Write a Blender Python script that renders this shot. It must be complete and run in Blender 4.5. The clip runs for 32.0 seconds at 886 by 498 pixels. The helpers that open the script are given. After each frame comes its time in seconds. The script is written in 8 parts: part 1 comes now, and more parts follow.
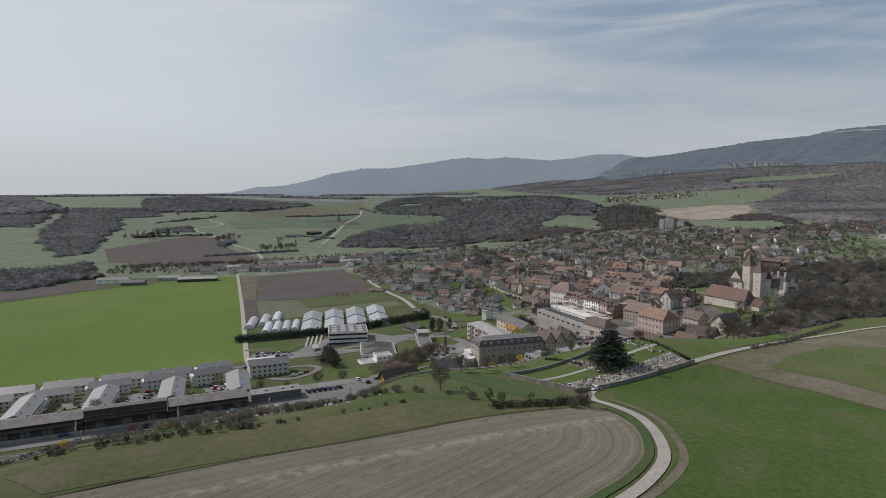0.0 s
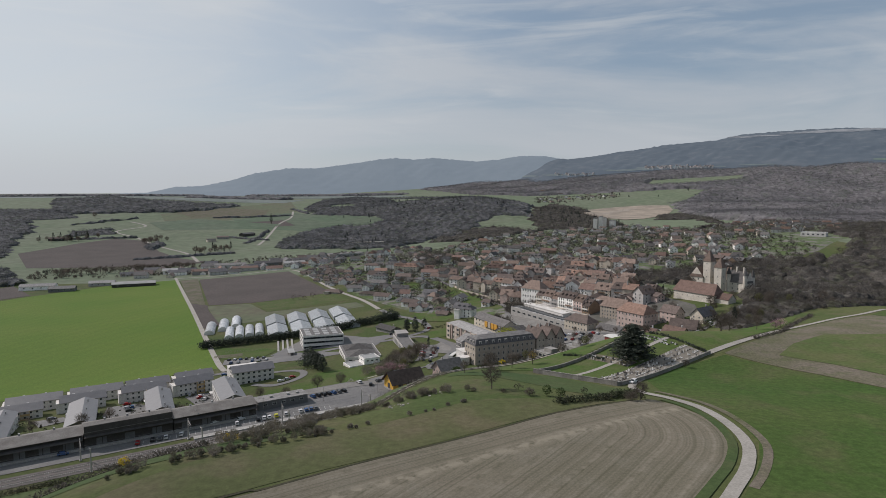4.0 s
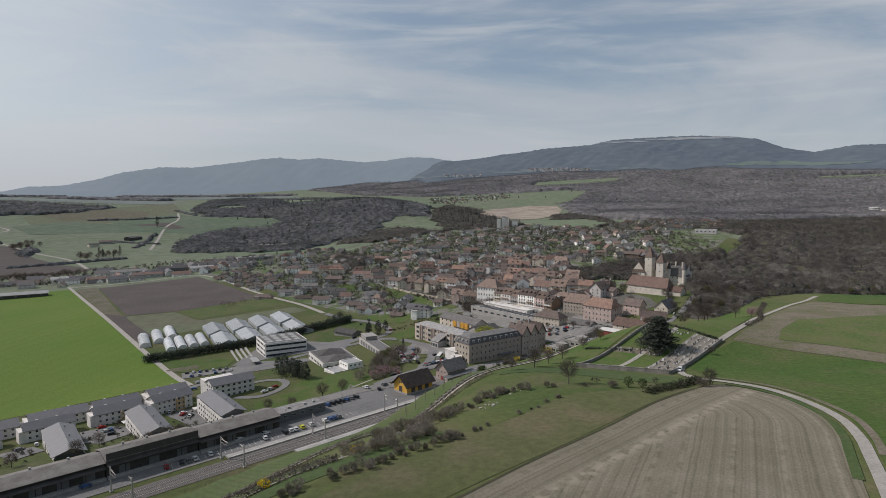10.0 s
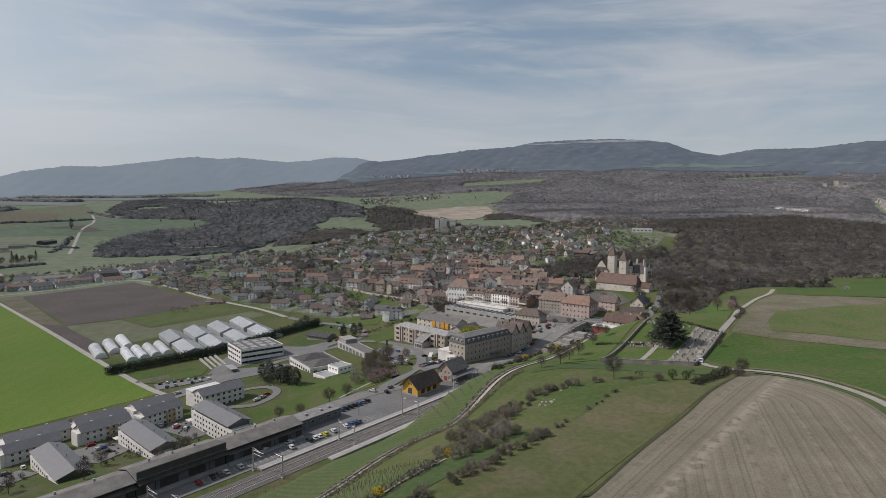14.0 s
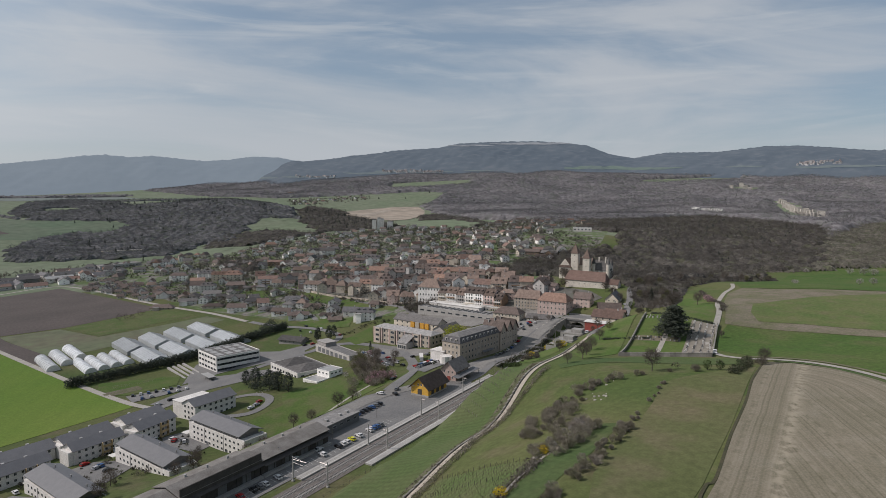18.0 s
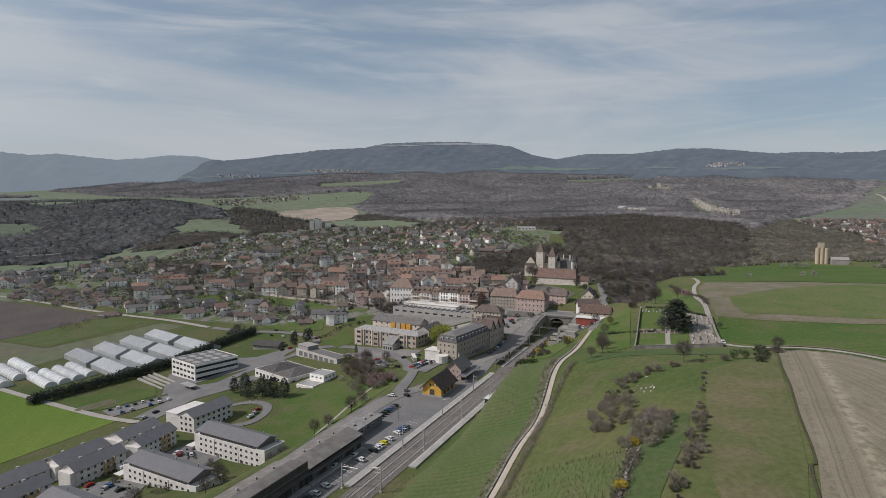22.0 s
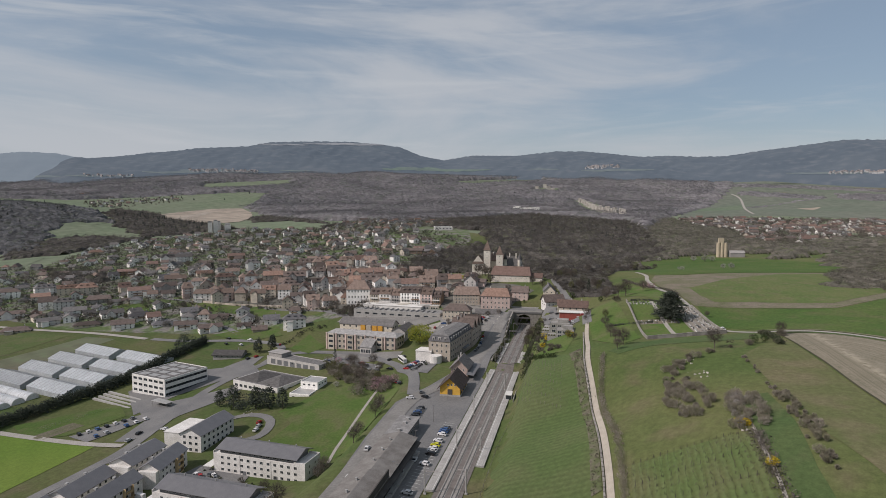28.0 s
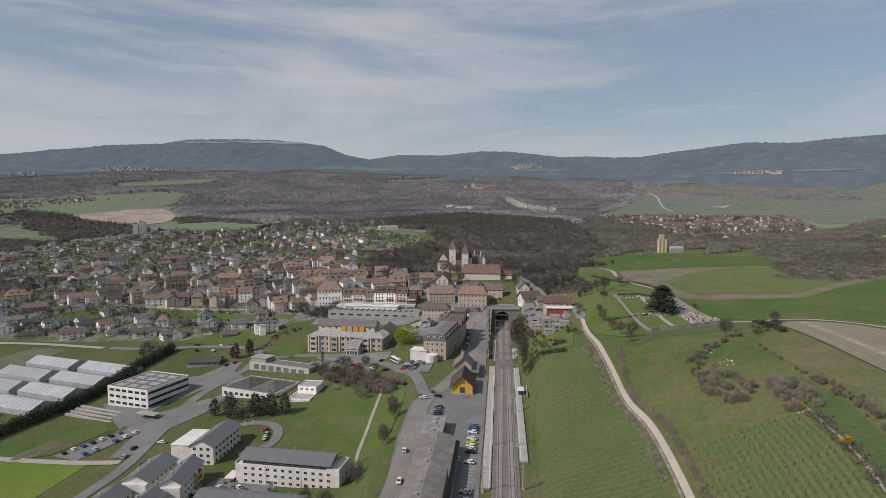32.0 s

● ● ● ●

• **Task objective**
Leave out the pictures and transcribe everything else exactly.

• **Solution**
Write a Blender Python script that renders this shot. It must be complete and run in Blender 4.5. The clip runs for 32.0 seconds at 886 by 498 pixels. The helpers that open the script are given. After each frame comes its time in seconds. The script is written in 8 parts: part 1 comes now, and more parts follow.
0.0 s
4.0 s
10.0 s
14.0 s
18.0 s
22.0 s
28.0 s
32.0 s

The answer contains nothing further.